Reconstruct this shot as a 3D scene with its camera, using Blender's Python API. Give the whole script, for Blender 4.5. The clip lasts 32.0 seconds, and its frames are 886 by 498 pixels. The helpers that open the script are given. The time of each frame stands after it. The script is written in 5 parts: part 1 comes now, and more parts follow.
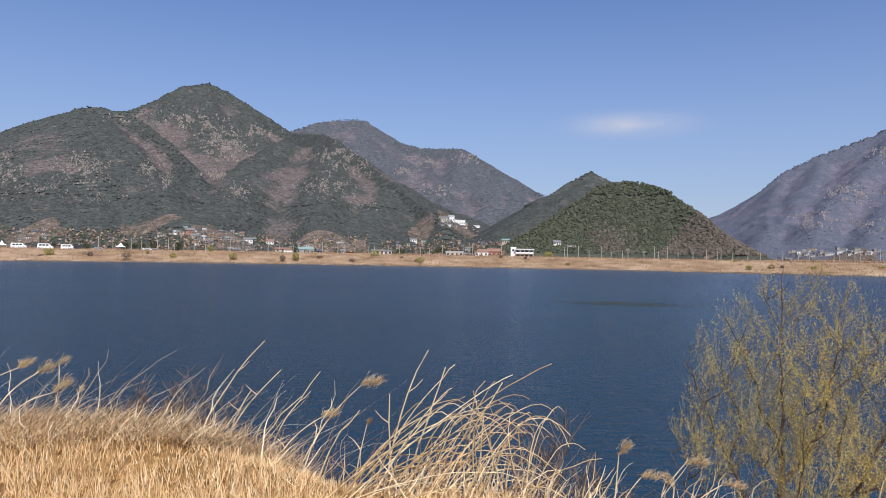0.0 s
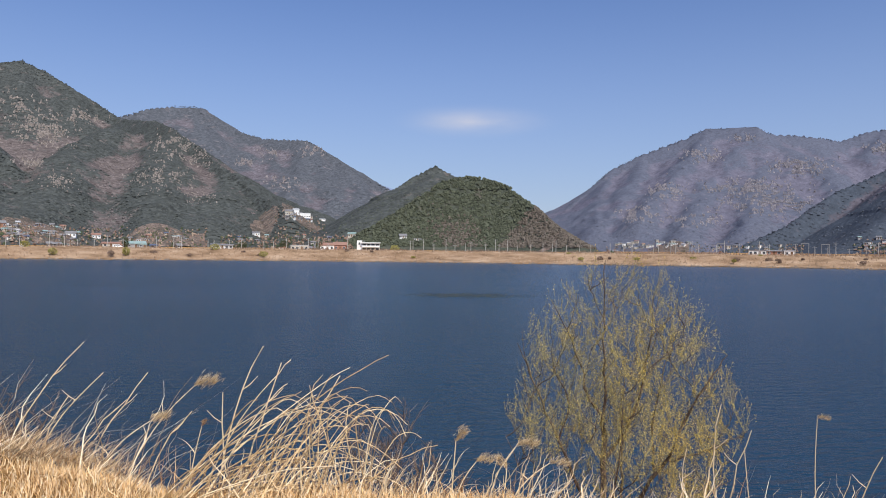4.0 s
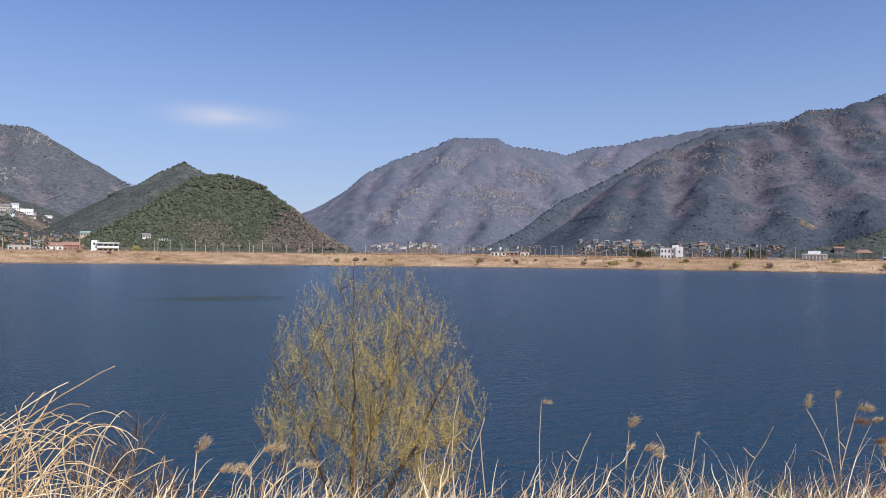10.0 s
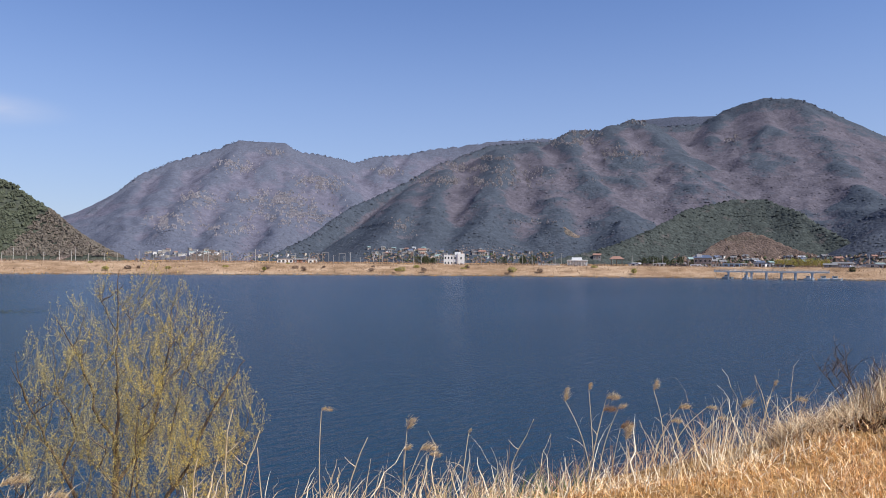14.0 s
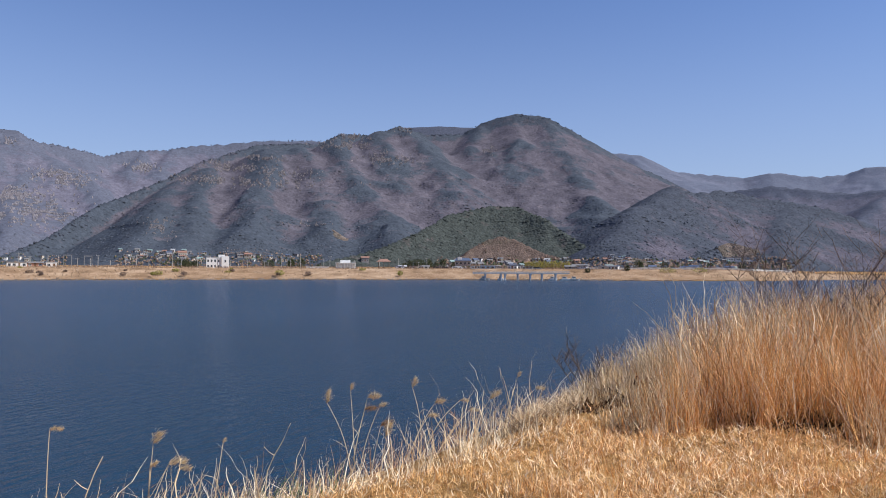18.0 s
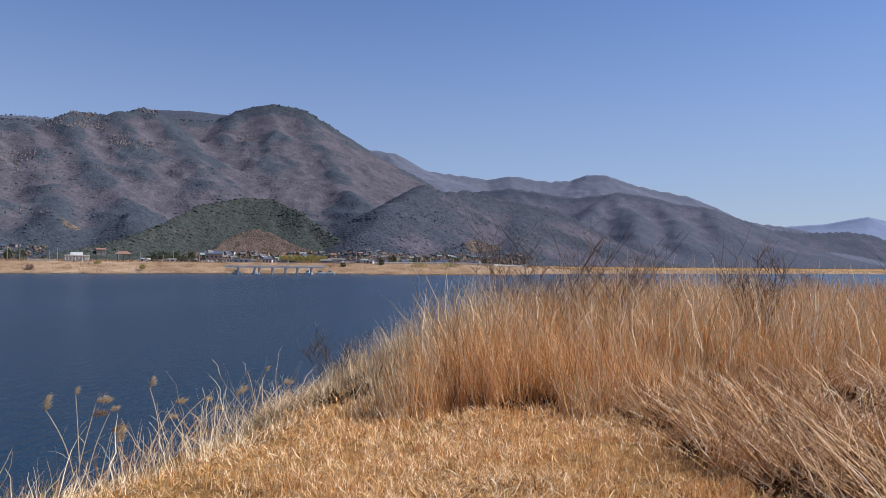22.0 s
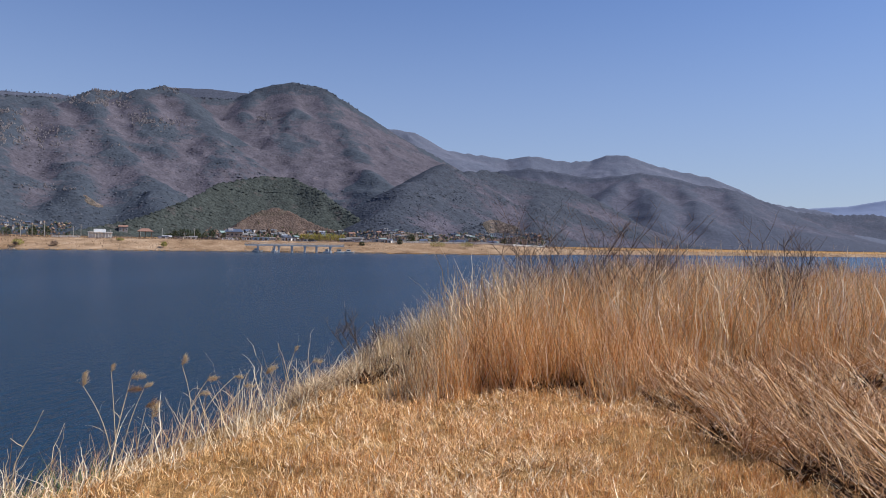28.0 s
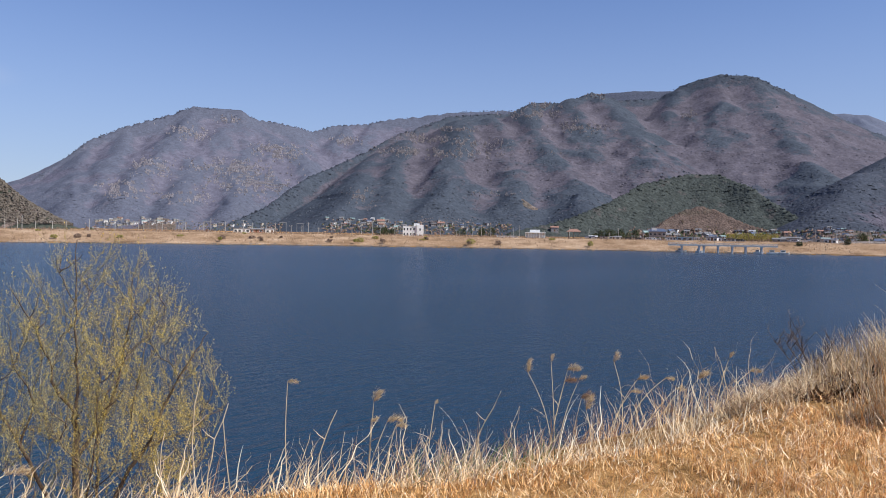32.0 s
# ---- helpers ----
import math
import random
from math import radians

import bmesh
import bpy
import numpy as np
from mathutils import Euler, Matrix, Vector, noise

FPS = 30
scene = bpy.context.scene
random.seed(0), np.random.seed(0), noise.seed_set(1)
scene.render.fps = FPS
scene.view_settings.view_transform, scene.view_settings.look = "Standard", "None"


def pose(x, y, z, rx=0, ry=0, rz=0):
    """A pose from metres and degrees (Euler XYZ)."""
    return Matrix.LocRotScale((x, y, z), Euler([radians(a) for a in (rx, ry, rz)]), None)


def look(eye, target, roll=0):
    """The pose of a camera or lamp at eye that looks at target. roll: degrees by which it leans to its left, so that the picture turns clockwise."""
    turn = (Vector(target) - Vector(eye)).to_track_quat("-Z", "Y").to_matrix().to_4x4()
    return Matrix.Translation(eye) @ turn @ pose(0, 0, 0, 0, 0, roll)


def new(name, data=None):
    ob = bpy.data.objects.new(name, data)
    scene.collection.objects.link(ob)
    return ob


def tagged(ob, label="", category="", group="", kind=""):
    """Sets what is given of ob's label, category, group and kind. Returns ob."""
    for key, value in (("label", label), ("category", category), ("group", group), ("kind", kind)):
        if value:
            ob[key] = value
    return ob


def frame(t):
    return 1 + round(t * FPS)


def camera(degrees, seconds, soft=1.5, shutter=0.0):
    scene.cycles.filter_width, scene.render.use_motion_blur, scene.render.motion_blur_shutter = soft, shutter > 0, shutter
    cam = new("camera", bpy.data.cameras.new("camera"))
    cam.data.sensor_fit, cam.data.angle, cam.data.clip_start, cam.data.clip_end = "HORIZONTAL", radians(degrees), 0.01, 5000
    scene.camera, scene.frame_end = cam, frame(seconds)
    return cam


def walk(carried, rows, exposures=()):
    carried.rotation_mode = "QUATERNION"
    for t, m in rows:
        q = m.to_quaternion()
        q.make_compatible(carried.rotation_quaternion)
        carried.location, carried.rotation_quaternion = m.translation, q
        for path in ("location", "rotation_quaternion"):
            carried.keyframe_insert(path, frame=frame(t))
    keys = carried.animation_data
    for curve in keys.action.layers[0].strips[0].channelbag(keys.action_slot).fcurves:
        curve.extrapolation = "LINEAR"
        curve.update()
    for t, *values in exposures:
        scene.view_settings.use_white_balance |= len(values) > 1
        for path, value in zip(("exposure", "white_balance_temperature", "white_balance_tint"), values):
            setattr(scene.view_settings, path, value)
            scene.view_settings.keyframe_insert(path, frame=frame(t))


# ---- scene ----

::::

> Your instructions
From the listing, copy each line containing the word "degrees".

> Solution for this problem
    """A pose from metres and degrees (Euler XYZ)."""
    """The pose of a camera or lamp at eye that looks at target. roll: degrees by which it leans to its left, so that the picture turns clockwise."""
def camera(degrees, seconds, soft=1.5, shutter=0.0):
    cam.data.sensor_fit, cam.data.angle, cam.data.clip_start, cam.data.clip_end = "HORIZONTAL", radians(degrees), 0.01, 5000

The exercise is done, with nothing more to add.